Hi,
To my understanding you are trying to estimate the doppler shift and calculate the radial velocity for jammer.
Your script doesn't explicitly calculate the Doppler shift or the radial velocity; it simulates the effect of the jammer's motion on the received signal. To calculate the actual Doppler shift or radial velocity from the simulated data, you would need to compare the peak frequency of the jammer's FFT with the original signal's frequency and then apply the Doppler shift formula.
In the below code I have considered the jammer is moving directly towards or away from the receiver, which allows for a simplified calculation of the radial velocity. The Doppler shift is calculated by finding the peak frequency of the jammer's signal and comparing it with the original signal's frequency.
clear variables
close all
% Constants
c = physconst('LightSpeed'); % Speed of light in m/s
f1 = 30e6; % Start frequency of the chirp signal in Hz
f2 = 40e6; % End frequency of the chirp signal in Hz
operatingFrequency = mean([f1, f2]); % Operating frequency in Hz
% The SampleRate should be less than twice the OperatingFrequency
fs = 2 * operatingFrequency * 0.99; % Set SampleRate to slightly less than twice the OperatingFrequency
% Create a wideband free space channel
channel = phased.WidebandFreeSpace(...
'PropagationSpeed',c,...
'OperatingFrequency',operatingFrequency,...

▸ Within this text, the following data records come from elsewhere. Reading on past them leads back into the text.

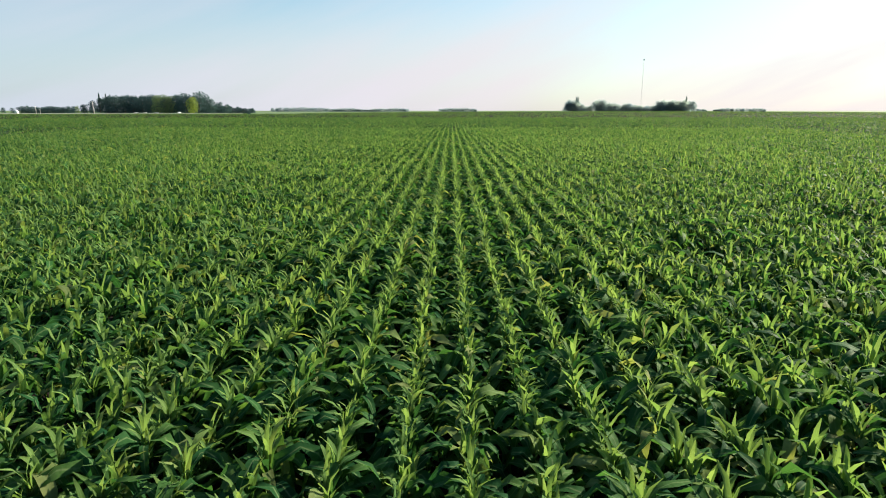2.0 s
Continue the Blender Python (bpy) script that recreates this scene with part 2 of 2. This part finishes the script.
def blade(length, width, rise, bend, side, base, twist, young, segs, fold):
    """One blade: verts, uv. rise: angle from upright at the base; bend: how far it arches over and hangs."""
    t = np.linspace(0, 1, segs + 1)
    whorl = young > 0.64      # the young blades of the whorl are pointed and stay straight for longer
    wide = np.interp(t, np.linspace(0, 1, 9), [0.7, 0.9, 1.0, 1.0, 0.97, 0.88, 0.74, 0.52, 0.18] if whorl else [0.58, 0.84, 0.97, 1.0, 1.0, 0.98, 0.92, 0.76, 0.36]) * width
    e = np.clip((t - (0.45 if whorl else 0.22)) / 0.50, 0, 1)
    ang = rise + bend * e * e * (3 - 2 * e)
    mid = (ang[1:] + ang[:-1]) / 2
    r = np.concatenate([[0], np.cumsum(np.sin(mid))]) * length / segs
    z = np.concatenate([[0], np.cumsum(np.cos(mid))]) * length / segs + base
    c, s = math.cos(side), math.sin(side)
    verts, uv = [], []
    for k in range(segs + 1):
        tw = twist * t[k]
        nrm = np.array([-math.cos(ang[k]) * c, -math.cos(ang[k]) * s, math.sin(ang[k])])
        across = np.array([-s, c, 0]) * math.cos(tw) + nrm * math.sin(tw)
        mid_p = np.array([r[k] * c, r[k] * s, z[k]])
        # the two edges ruffle out of step with each other
        trough = fold * (1.5 - 1.2 * t[k])
        left = nrm * wide[k] * (trough + 0.28 * math.sin(k * 2.1 + side * 7))
        right = nrm * wide[k] * (trough + 0.28 * math.sin(k * 2.6 + side * 11 + 1.7))
        verts.append(mid_p - across * wide[k] / 2 + left), uv.append((0, young))
        if fold:
            verts.append(mid_p), uv.append((0.5, young))
        verts.append(mid_p + across * wide[k] / 2 + right), uv.append((1, young))
    return np.array(verts), np.array(uv)


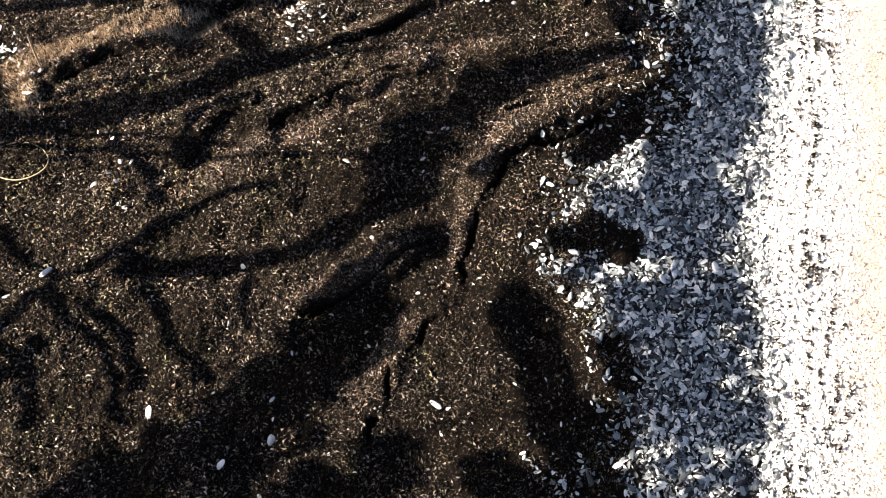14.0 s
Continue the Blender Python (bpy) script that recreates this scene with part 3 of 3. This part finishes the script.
# dark bits of weed on the tide line
y = along_shore(90000)
n = len(y)
u = rng.choice((0.02, 0.4, 0.62), n, p=(0.2, 0.45, 0.35)) + rng.normal(0, 0.16, n)
x = shade_x(y) + (sand_x(y) - shade_x(y)) * (u + 0.1 * np.sin(3.1 * y) + 0.05 * np.sin(9.7 * y))
keep = rng.random(n) < smooth(0.49, 0.82, 0.5 * lattice(x + 0.52 * y, y * 0.2, 0.04, 53) + 0.5 * lattice(x, y, 0.022, 54))
x, y = x[keep], y[keep]
n = len(x)
tagged(scatter("weed_bits", CRUMBS, x, y, np.clip(rng.lognormal(math.log(0.0135), 0.45, n), 0.006, 0.04), 30, PEAT_BIT, 0.6), "dark scraps of dry weed along the tide line", "seaweed", kind="stuff")

# scraps of fallen leaf
def leaf_scrap(seed):
    r = np.random.default_rng(seed)
    v = np.array([(-0.5, 0, 0), (0, -0.24, 0.07), (0.5, 0, 0.02), (0, 0.24, 0.07), (0, 0, -0.05)]) + 0.06 * (r.random((5, 3)) - 0.5)
    return v, np.array([(0, 1, 3), (1, 2, 3), (0, 4, 1), (1, 4, 2), (2, 4, 3), (3, 4, 0)])


SCRAPS = [leaf_scrap(400 + s) for s in range(5)]
n = 9000
x, y = rng.uniform(-6.9, -3.6, n), rng.uniform(-1.4, 1.3, n)
keep = (0.65 * x + 0.76 * y > -5.2) & (rng.random(n) < 0.2 + 0.8 * smooth(-4.2, -5.0, x + 0.4 * y) * lattice(x, y, 0.4, 43))
x, y = x[keep], y[keep]
tagged(scatter("leaf_scraps", SCRAPS, x, y, rng.uniform(0.013, 0.034, len(x)), 30, LEAF_BIT, 0.25), "scraps of fallen leaves on mossy peat", "leaves", kind="stuff")

# ---- single shells ----
def shell_meshes():
    made = []
    for seed in range(6):
        v, t = shell_form(100 + seed, 12)
        bm = bmesh.new()
        vs = [bm.verts.new(p) for p in v]
        for f in t:
            bm.faces.new([vs[i] for i in f])
        me = bpy.data.meshes.new("oyster_shell")
        bm.to_mesh(me)
        bm.free()
        me.materials.append(SINGLE)
        made.append(me)
    return made


SHELL_MESHES = shell_meshes()


def single_shell(x, y, size, label, group, tilt=18, slim=1.0):
    ob = new("oyster_shell", SHELL_MESHES[rng.integers(len(SHELL_MESHES))])
    ob.matrix_world = pose(x, y, float(height(x, y)) + 0.06 * size, rng.normal(0, tilt), rng.normal(0, tilt), rng.uniform(0, 360)) @ Matrix.Scale(size, 4)
    if slim < 1:
        ob.matrix_world = ob.matrix_world @ Matrix.Diagonal((1, slim, 1, 1))
    return tagged(ob, label, "shell", group)


for px, py, size in ((-2.88, 0.72, 0.09), (-3.6, -0.06, 0.1), (-4.39, -0.4, 0.1), (-3.49, -0.51, 0.09), (-3.74, -0.39, 0.11), (-2.72, -0.08, 0.08), (-5.64, -0.07, 0.1),
                     (-5.73, -0.35, 0.08), (-5.83, 0.61, 0.07), (-5.68, 0.72, 0.06), (-4.55, 0.75, 0.06), (-4.43, 1.78, 0.06), (-3.1, 3.62, 0.1), (-6.72, 0.88, 0.09)):
    single_shell(px, py, size, "single pale oyster shell lying on dark peat", "shells on the peat")
long_shell = single_shell(-5.54, -1.01, 0.14, "long narrow white razor shell on mossy peat", "shells on the peat", 8, 0.4)
for cx, cy, spread, count in ((-7.26, 1.0, 0.11, 62), (-6.9, 1.01, 0.08, 26), (-5.41, 2.52, 0.13, 40), (-4.56, 3.6, 0.12, 48), (-4.42, 3.5, 0.1, 18), (-6.92, 1.9, 0.12, 6), (-5.39, 3.66, 0.15, 14), (-5.7, 0.75, 0.25, 10), (-2.0, 0.5, 0.15, 14), (-2.75, 3.02, 0.14, 22)):
    for _ in range(count):
        single_shell(rng.normal(cx, spread), rng.normal(cy, spread * 0.8), rng.uniform(0.03, 0.06), "bleached oyster shell in a small heap on peat", "shells in heaps")
for _ in range(90):
    py = rng.uniform(-1.2, 4.6)
    px = soil_x(py) - abs(rng.normal(0, 1.4))
    single_shell(px, py, rng.uniform(0.02, 0.05), "small pale shell lying on dark peat", "small shells on the peat")

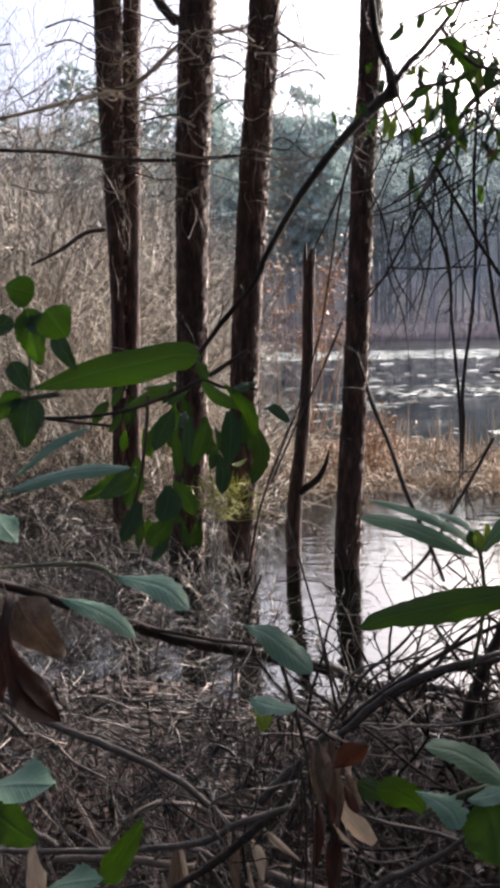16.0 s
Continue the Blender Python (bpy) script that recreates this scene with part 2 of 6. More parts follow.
def water_material():
    mat, nt, sh = shader("pond_water")
    sh.inputs["Base Color"].default_value = (0.0012, 0.0014, 0.001, 1)
    sh.inputs["IOR"].default_value = 1.85
    sh.inputs["Specular IOR Level"].default_value = 1.0
    vec = coords(nt, (0.35, 1.0, 1.0))
    zone = ramp(nt, noise_of(nt, coords(nt, (0.05, 0.16, 1)), 1.0, 3.0), (0.46, (0,) * 3), (0.56, (1,) * 3))
    far = nt.nodes.new("ShaderNodeSeparateXYZ")
    nt.links.new(nt.nodes.new("ShaderNodeTexCoord").outputs["Object"], far.inputs[0])
    reach = node(nt, "ShaderNodeMapRange")
    for key, value in (("From Min", 9.0), ("From Max", 14.0)):
        reach.inputs[key].default_value = value
    nt.links.new(far.outputs["Y"], reach.inputs["Value"])
    wind = mixed(nt, (0, 0, 0), zone, reach.outputs[0])
    band = nt.nodes.new("ShaderNodeMapRange")
    for key, value in (("From Min", 41.0), ("From Max", 46.0)):
        band.inputs[key].default_value = value
    nt.links.new(far.outputs["Y"], band.inputs["Value"])
    wind = mixed(nt, wind, (1, 1, 1), mixed(nt, (0, 0, 0), band.outputs[0], ramp(nt, noise_of(nt, coords(nt, (0.02, 0.2, 1)), 1.0, 2.0), (0.3, (0,) * 3), (0.36, (1,) * 3))))
    nt.links.new(mixed(nt, (0.03,) * 3, (0.16,) * 3, wind), sh.inputs["Roughness"])
    b1 = node(nt, "ShaderNodeBump", Strength=0.24, Distance=0.02)
    nt.links.new(noise_of(nt, vec, 8.0, 3.0), b1.inputs["Height"])
    b2 = node(nt, "ShaderNodeBump", Distance=0.06)
    nt.links.new(mixed(nt, (0.0,) * 3, (0.9,) * 3, wind), b2.inputs["Strength"])
    nt.links.new(noise_of(nt, vec, 2.2, 2.0), b2.inputs["Height"])
    nt.links.new(b1.outputs[0], b2.inputs["Normal"])
    nt.links.new(b2.outputs[0], sh.inputs["Normal"])
    return mat


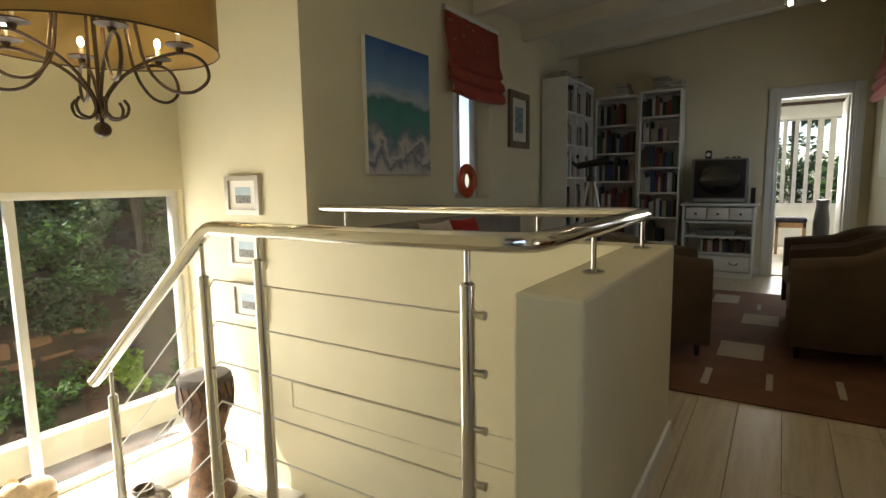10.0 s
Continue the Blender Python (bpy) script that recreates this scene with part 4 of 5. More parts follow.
part("ceiling_cup", lathe(bmesh.new(), (cx, cy, ceiling_z(cy) - 0.05), [(0.01, 0), (0.06, 0.03), (0.06, 0.055), (0, 0.055)], 20), BRONZE, ch)
part("ball_finial", ball(bmesh.new(), (cx, cy, 1.435), 0.034, 16), BRONZE, ch)
FLAME = glow("candle_bulb", (1.0, 0.80, 0.45), 16)
for k in range(6):
    a = math.pi / 3 * k + 0.25
    ca, sa = math.cos(a), math.sin(a)

    def P(r, z):
        return (cx + 1.1 * r * ca, cy + 1.1 * r * sa, z)

    arm = part("arm", tube(bmesh.new(), curve_pts([P(0.012, 1.50), P(0.03, 1.58), P(0.10, 1.67), P(0.20, 1.735), P(0.31, 1.765), P(0.385, 1.73), P(0.40, 1.655), P(0.34, 1.60), P(0.26, 1.605), P(0.20, 1.66), P(0.165, 1.74), P(0.15, 1.84), P(0.12, 1.98), P(0.02, 2.03)], 6), 0.0075, 8), BRONZE, ch)
    part("scroll", tube(bmesh.new(), curve_pts([P(0.01, 1.53), P(0.04, 1.485), P(0.085, 1.49), P(0.10, 1.53), P(0.085, 1.56)], 6), 0.0065, 8), BRONZE, ch)
    part("drip_pan", lathe(bmesh.new(), P(0.30, 1.765), [(0, 0), (0.012, 0), (0.018, 0.02), (0.058, 0.03), (0.056, 0.036), (0, 0.03)], 20), BRONZE, ch)
    part("candle_tube", cyl(bmesh.new(), P(0.30, 1.79), P(0.30, 1.84), 0.010), IVORY, ch)
    part("candle_bulb", ball(bmesh.new(), P(0.30, 1.866), 0.014, 10, 1.7), FLAME, ch, "glowing candle bulb")
    if k % 2 == 0:
        bulb("chandelier_light", P(0.24, 1.88), 1.0, (1.0, 0.70, 0.33), 0.03)

SILVER = mat("champagne_frame", (0.50, 0.46, 0.38), 0.35, 0.4, vary=0.08)


def art_photo(t, w, h, y):
    part("print_sky", B(-w * 0.28, y - 0.001, 0.0, w * 0.28, y, h * 0.28), mat("pale_blue_print", (0.45, 0.55, 0.62), 0.5), t)
    part("print_ground", B(-w * 0.28, y - 0.001, -h * 0.28, w * 0.28, y, 0.0), mat("grey_print", (0.25, 0.23, 0.20), 0.5, vary=0.3, scale=40), t)


for z in (1.125, 0.755, 0.39):
    tagged(framed("framed_photograph", pose(7.998, 3.34, z, 0, 0, -90), 0.35, 0.265, 0.035, 0.03, SILVER, "small champagne framed photograph in a column of three", mount_mat=LETTER, art=art_photo), group="photographs on the stair wall")

sock = thing("wall_socket", (7.995, 3.56, -0.78), "small white wall socket", "socket")
part("plate", B(7.985, 3.50, -0.84, 7.999, 3.60, -0.74, bevel=0.003), WHITE, sock)

# drum, pot, elephant, reeds
CARVED = mat("carved_drum_wood", (0.20, 0.10, 0.045), 0.6, vary=0.3, scale=18, bump=0.8, fine=45)
dx, dy, dz = 7.66, 3.42, -0.90
dr = thing("carved_drum", (dx, dy, dz), "tall carved wooden goblet drum with a hide head", "drum")
part("drum_body", lathe(bmesh.new(), (dx, dy, dz), [(0, 0), (0.15, 0), (0.16, 0.03), (0.13, 0.18), (0.105, 0.36), (0.11, 0.42), (0.10, 0.46), (0.135, 0.56), (0.165, 0.68), (0.17, 0.80), (0.16, 0.84), (0, 0.84)], 32), CARVED, dr)
part("drum_head", lathe(bmesh.new(), (dx, dy, dz + 0.84), [(0, 0.02), (0.155, 0.02), (0.168, 0.005), (0.168, -0.03), (0.16, -0.03), (0.15, 0.0)], 32), mat("drum_hide", (0.12, 0.10, 0.085), 0.8, vary=0.2), dr, "dark stretched hide head")
for k in range(18):
    a = 2 * math.pi * k / 18
    part("lacing", tube(bmesh.new(), [(dx + r * math.cos(a + o), dy + r * math.sin(a + o), dz + z) for r, o, z in ((0.172, 0, 0.82), (0.176, 0.17, 0.72), (0.165, 0, 0.62))], 0.005, 5), DARK, dr)
POT = mat("patterned_pot_clay", (0.25, 0.21, 0.15), 0.6, vary=0.35, scale=26, bump=0.6, fine=50, second=(0.06, 0.04, 0.03))
px, py, pz = 7.18, 3.36, -0.90
pt = thing("clay_pot", (px, py, pz), "round patterned clay pot with a narrow rim", "pot")
part("pot_body", lathe(bmesh.new(), (px, py, pz), [(0, 0), (0.075, 0), (0.085, 0.02), (0.08, 0.10), (0.145, 0.17), (0.15, 0.23), (0.11, 0.28), (0.055, 0.30), (0.06, 0.325), (0.05, 0.325), (0.045, 0.29), (0, 0.28)], 36), POT, pt)
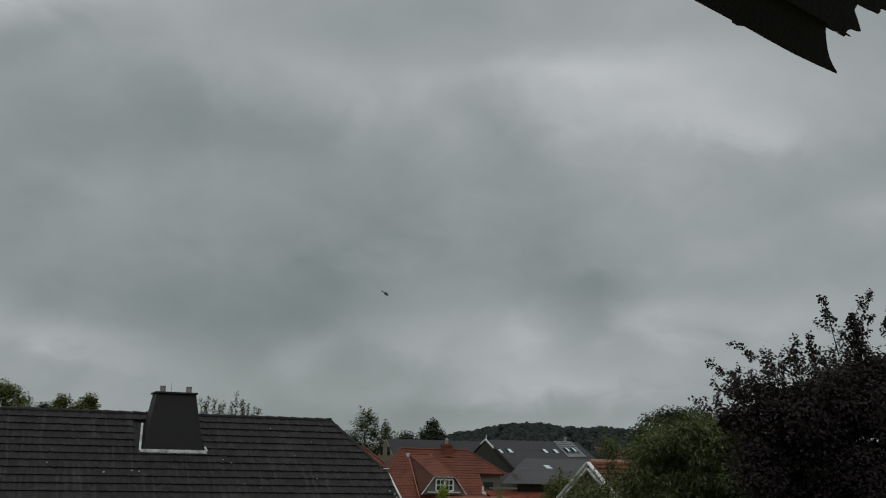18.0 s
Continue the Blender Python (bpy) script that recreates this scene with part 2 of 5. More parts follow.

'SampleRate',fs,'NumSubbands',512);
% Time vector for the chirp signal
T = 1/fs*5000;
t = 0:1/fs:T-1/fs;
% Generate a complex chirp signal
xd = chirp(t,f1,t(end),f2,'complex');
% Positions and velocities
rpos = [0;0;0]; % Receiver position
rvel = [0;0;0]; % Receiver velocity
tpos = [1e2;0;0]; % Transmitter position
tvelJ = [-3e6;0;0]; % Jammer velocity
tvelS = [0;0;0]; % Desired signal velocity
% Add zeros to the signal to analyze it after the chirp ends
add0 = 4000;
x0 = [xd zeros([1 add0])];
% Add noise to the signal
sigpower = pow2db(mean(abs(x0).^2));
SNR = 10000;
x0awgn = awgn(x0,SNR,sigpower);
% Time vector including the added zeros
tadd = [t t(end)+t(2:(add0+1))];
% Reset the channel and simulate the signal from the jammer and the desired target
channel.reset
jammer = channel(x0awgn.',rpos,tpos,rvel,tvelJ);
channel.reset
desire = channel(x0awgn.',rpos,tpos,rvel,tvelS);
% Perform FFT on the signals
n = 2^nextpow2(size(x0.',1));
x0_fft = fft(x0,n)/n;
jammer_fft = fft(jammer,n)/n;
desire_fft = fft(desire,n)/n;
% Frequency axis for plotting
f_ax = fs*(0:(n-1))/n;
% Normalize the FFT of the original signal for comparison
x0_fftn = x0_fft/((max(abs(x0_fft))/max(abs(jammer_fft))));
% Plot the FFTs of the signals
figure
hold on
plot(f_ax,abs(x0_fftn))
plot(f_ax,abs(jammer_fft))
plot(f_ax,abs(desire_fft))
hold off
legend('x0norm','jammer','desire')
xlim([2e7 5e7])
% Calculate the Doppler shift for the jammer
[~, idx_jammer] = max(abs(jammer_fft)); % Find index of peak frequency of jammer's signal
f_jammer_peak = f_ax(idx_jammer); % Peak frequency of jammer's signal
f_original_peak = mean([f1, f2]); % Original frequency of the chirp signal
% Assuming the source is stationary, calculate the radial velocity
v_r = c * (f_jammer_peak - f_original_peak) / f_original_peak;
% Display the radial velocity
disp(['Radial velocity of the jammer: ' num2str(v_r) ' m/s'])
Hope it helps!
Regards,
Soumnath